I was a bit surprised. Down 5% in a month is hardly the end of the world. In January, there were a couple of ugly sessions when my portfolio dropped 5% in a day! This shows how dangerous it can be to have a short-term time horizon in investing. If you’re patient and stay focused on the longer-term picture, the short-term ups and downs are more tolerable. It’s only when you’re in the middle of a huge drop that you feel like you want to get off the roller coaster.
3. What about omicron? Or the possibility that Russia might invade Ukraine? Or rising interest rates?
When it’s not clear why the market is falling, all you can do is speculate. Some pundits thought that fears about the possible economic impacts of the omicron surge were causing traders to bid stocks down. Others pointed to the possibility of war in Ukraine. And while the stock market hates rising interest rates, the Fed had already warned us that it will have to raise interest rates from their current rock-bottom levels in order to try to get inflation back in check.
Of course, we can’t be certain why so many people decided to sell their stocks in January. But I’m pretty sure it wasn’t omicron because Novavax and Moderna both got hammered too. When the world’s worried about COVID-19, vaccine stocks go up, not down.
There is no war in Ukraine yet, although some people might speculate about worst-case scenarios. As for interest rates going up, the benchmark fed funds interest rate is effectively zero right now. The Fed will have to raise interest rates a heck of a lot before the bond market will start to look good.
In fact, because of inflationary pressures, sitting in cash is kind of a horrible move. If you put your cash under a mattress a year ago, you’ve lost 7% of your purchasing power.

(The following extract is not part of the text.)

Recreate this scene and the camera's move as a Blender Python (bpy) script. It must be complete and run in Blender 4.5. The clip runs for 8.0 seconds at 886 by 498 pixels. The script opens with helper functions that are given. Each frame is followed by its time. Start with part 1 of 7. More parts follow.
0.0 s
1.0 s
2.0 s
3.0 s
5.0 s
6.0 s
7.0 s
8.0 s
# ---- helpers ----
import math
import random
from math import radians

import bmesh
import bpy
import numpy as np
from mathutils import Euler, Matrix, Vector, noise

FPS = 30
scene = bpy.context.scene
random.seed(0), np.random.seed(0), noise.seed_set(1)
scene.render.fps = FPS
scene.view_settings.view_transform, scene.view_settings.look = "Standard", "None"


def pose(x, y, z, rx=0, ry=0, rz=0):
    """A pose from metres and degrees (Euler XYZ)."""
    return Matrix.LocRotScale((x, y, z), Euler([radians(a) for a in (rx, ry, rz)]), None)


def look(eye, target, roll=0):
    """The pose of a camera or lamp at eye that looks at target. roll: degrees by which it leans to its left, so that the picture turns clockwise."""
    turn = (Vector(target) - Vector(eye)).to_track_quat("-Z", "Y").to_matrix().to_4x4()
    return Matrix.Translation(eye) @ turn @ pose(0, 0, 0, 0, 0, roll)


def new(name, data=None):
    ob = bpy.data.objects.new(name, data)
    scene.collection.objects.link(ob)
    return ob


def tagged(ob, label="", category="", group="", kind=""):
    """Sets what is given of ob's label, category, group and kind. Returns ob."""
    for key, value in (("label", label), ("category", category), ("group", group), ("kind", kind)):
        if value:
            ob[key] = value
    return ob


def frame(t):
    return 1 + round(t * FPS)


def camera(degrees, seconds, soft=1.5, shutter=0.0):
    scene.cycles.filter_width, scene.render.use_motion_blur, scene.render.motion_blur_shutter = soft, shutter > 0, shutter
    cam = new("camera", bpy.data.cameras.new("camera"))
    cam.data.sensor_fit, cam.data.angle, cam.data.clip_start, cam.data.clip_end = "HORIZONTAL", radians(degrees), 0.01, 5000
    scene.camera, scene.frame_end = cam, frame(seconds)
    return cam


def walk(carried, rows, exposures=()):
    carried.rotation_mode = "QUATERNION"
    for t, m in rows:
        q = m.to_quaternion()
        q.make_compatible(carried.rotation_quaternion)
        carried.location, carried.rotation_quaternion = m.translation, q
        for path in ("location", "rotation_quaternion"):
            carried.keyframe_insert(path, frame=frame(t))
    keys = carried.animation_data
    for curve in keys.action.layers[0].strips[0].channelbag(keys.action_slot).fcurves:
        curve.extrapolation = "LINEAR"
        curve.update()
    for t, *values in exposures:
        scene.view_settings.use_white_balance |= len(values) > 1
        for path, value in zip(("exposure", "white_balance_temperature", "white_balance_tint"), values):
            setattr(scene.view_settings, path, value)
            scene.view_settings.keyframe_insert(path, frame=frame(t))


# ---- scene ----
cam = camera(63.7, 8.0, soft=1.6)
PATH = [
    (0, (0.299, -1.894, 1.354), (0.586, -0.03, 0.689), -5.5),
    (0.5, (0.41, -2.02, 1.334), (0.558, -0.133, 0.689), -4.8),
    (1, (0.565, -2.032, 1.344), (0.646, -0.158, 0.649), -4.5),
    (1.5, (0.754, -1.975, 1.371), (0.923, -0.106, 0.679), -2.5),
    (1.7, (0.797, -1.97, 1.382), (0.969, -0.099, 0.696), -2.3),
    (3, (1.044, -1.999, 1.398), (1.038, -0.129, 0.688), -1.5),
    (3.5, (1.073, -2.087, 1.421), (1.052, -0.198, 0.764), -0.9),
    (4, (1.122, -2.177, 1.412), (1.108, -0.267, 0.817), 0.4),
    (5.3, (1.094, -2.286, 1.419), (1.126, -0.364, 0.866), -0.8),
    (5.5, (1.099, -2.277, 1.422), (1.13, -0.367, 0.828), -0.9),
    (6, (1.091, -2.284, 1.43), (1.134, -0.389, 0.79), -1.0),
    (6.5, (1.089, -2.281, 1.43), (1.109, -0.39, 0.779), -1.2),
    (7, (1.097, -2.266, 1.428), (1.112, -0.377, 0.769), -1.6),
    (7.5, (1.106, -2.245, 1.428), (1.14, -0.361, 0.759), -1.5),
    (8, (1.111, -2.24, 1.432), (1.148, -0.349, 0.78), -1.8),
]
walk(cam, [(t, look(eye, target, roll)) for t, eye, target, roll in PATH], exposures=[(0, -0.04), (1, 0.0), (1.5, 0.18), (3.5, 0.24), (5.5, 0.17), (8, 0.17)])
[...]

So, my conclusion is that this decline was caused by profit-taking. And then there was some irrational fear about various things. And fear, like interest, can compound. (Of course, interest compounds over long time frames. Fear compounds quickly, and it becomes a panic.) And then — and this always happens — a few brave souls notice how cheap the market is, and the bulls rush in and start buying again.